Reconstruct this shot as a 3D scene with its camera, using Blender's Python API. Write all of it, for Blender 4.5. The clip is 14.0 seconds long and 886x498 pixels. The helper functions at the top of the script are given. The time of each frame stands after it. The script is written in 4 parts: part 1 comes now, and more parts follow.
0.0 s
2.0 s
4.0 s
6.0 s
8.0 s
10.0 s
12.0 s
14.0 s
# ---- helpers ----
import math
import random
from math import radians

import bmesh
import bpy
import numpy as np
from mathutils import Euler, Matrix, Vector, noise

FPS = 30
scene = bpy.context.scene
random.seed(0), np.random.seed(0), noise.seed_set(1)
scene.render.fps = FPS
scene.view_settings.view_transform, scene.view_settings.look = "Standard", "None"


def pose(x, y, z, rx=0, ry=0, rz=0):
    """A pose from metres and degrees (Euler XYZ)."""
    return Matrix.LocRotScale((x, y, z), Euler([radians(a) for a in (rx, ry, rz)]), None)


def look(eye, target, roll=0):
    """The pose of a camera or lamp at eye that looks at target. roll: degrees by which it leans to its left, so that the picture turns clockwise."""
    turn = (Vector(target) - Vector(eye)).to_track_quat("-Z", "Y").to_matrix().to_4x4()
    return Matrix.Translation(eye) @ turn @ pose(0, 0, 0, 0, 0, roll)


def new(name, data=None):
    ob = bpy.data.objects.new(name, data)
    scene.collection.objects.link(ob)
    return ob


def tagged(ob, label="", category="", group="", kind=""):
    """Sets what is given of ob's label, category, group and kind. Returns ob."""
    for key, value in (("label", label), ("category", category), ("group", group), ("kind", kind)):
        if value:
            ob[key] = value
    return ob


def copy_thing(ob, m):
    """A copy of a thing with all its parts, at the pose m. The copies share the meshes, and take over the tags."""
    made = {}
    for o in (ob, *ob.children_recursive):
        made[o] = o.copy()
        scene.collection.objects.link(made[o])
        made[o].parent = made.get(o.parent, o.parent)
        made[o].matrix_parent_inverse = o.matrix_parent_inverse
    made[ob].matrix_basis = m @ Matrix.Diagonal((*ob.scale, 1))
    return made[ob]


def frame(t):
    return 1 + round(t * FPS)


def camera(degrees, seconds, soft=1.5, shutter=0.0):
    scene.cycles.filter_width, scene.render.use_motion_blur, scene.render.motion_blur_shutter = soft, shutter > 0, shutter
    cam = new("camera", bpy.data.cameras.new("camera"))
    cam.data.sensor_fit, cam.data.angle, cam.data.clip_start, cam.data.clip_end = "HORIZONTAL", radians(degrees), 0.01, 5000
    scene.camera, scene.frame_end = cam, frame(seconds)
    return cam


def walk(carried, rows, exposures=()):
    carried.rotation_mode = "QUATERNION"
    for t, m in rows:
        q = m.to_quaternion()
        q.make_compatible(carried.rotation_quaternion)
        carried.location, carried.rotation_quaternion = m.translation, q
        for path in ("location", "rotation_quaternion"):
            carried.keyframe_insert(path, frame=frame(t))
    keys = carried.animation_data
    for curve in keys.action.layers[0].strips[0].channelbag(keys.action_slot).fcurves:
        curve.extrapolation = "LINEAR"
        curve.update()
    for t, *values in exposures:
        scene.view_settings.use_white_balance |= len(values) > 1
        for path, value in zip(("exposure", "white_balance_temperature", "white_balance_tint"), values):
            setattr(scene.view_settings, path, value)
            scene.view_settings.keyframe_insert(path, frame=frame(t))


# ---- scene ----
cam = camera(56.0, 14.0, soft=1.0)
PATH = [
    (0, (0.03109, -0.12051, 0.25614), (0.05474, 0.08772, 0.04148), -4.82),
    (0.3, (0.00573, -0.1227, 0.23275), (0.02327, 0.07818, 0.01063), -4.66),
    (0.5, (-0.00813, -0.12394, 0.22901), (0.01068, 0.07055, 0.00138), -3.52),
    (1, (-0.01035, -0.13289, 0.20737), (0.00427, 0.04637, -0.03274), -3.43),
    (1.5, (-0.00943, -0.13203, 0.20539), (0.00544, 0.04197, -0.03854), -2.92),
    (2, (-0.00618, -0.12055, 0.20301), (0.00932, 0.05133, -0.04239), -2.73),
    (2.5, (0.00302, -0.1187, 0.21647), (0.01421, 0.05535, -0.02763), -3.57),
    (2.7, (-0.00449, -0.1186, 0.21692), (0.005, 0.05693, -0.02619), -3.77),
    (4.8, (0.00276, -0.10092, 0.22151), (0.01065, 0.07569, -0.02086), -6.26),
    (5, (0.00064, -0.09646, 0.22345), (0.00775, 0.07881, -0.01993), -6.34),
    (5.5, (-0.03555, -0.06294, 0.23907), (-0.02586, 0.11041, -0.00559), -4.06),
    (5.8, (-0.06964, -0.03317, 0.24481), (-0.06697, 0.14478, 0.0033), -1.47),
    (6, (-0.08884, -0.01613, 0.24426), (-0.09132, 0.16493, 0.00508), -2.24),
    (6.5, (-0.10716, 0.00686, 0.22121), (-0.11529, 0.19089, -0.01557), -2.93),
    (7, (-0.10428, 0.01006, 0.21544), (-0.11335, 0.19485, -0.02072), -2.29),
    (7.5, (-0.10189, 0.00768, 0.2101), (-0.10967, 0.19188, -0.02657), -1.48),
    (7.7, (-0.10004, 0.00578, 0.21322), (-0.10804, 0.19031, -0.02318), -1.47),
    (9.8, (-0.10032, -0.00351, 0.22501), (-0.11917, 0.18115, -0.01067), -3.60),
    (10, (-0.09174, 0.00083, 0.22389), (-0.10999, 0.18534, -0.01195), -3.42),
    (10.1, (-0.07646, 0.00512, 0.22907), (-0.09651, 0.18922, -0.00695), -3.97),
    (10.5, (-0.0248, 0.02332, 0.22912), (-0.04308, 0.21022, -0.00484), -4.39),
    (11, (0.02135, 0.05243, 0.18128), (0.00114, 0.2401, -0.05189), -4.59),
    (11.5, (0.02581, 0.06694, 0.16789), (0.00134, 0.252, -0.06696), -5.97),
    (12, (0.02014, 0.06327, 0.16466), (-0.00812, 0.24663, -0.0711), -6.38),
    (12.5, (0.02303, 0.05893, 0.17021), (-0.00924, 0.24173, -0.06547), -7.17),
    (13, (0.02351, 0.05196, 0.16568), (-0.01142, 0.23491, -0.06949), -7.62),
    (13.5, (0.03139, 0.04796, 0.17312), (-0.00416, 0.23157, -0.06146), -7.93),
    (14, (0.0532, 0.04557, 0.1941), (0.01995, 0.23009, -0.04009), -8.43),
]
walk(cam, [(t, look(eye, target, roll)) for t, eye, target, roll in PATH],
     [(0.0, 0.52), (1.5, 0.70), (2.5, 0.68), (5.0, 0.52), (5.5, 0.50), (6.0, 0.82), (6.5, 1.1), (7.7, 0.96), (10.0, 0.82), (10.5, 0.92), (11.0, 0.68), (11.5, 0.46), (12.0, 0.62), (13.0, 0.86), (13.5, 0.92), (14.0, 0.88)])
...
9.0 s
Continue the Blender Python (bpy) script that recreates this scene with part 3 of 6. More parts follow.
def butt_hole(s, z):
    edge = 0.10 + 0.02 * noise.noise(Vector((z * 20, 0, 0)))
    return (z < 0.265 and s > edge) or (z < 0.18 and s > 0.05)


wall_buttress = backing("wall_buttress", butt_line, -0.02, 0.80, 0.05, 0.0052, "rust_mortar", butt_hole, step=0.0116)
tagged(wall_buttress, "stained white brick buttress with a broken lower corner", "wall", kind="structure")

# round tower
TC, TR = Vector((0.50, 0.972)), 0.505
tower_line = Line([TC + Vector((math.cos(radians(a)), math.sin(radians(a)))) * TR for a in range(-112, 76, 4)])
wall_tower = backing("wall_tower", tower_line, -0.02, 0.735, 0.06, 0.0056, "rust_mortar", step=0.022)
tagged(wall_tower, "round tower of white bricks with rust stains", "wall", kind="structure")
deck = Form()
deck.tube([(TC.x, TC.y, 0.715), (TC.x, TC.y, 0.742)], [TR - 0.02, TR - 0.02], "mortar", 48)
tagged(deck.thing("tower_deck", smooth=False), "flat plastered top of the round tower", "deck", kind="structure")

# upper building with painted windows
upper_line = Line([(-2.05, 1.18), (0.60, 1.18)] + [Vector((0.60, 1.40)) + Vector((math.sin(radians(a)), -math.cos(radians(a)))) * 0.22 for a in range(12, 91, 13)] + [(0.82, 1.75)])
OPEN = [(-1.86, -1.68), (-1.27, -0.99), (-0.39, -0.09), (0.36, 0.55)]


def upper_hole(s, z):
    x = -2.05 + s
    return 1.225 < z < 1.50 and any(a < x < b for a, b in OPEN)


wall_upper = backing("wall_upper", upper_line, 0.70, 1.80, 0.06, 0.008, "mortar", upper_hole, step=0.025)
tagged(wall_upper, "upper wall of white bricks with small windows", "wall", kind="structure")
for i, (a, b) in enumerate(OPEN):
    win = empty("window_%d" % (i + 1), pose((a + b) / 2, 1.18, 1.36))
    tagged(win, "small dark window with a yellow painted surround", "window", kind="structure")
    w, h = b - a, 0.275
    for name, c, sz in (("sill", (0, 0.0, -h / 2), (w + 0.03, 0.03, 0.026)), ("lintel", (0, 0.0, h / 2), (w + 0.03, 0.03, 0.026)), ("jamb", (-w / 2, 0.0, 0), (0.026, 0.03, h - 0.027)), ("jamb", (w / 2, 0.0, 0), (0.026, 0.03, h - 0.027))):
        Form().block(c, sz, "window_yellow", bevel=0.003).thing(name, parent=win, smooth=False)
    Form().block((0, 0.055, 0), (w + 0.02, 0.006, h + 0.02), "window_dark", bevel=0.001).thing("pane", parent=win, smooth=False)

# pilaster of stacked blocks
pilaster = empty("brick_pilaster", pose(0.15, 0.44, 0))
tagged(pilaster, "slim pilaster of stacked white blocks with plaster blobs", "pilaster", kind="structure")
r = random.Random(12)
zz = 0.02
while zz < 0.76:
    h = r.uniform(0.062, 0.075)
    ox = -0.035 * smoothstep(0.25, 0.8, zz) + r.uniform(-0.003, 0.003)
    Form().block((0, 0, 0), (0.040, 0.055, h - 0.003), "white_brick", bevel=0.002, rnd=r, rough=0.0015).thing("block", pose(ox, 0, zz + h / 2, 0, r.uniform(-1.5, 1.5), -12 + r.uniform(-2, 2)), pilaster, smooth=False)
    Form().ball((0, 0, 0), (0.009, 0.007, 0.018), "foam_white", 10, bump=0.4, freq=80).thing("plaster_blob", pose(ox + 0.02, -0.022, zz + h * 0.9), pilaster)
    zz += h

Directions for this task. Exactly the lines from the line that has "Reconstruct this shot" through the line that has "pose from metres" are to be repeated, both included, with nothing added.

Expected answer.
Reconstruct this shot as a 3D scene with its camera, using Blender's Python API. Write all of it, for Blender 4.5. The clip is 14.0 seconds long and 886x498 pixels. The helper functions at the top of the script are given. The time of each frame stands after it. The script is written in 4 parts: part 1 comes now, and more parts follow.
0.0 s
2.0 s
4.0 s
6.0 s
8.0 s
10.0 s
12.0 s
14.0 s
# ---- helpers ----
import math
import random
from math import radians

import bmesh
import bpy
import numpy as np
from mathutils import Euler, Matrix, Vector, noise

FPS = 30
scene = bpy.context.scene
random.seed(0), np.random.seed(0), noise.seed_set(1)
scene.render.fps = FPS
scene.view_settings.view_transform, scene.view_settings.look = "Standard", "None"


def pose(x, y, z, rx=0, ry=0, rz=0):
    """A pose from metres and degrees (Euler XYZ)."""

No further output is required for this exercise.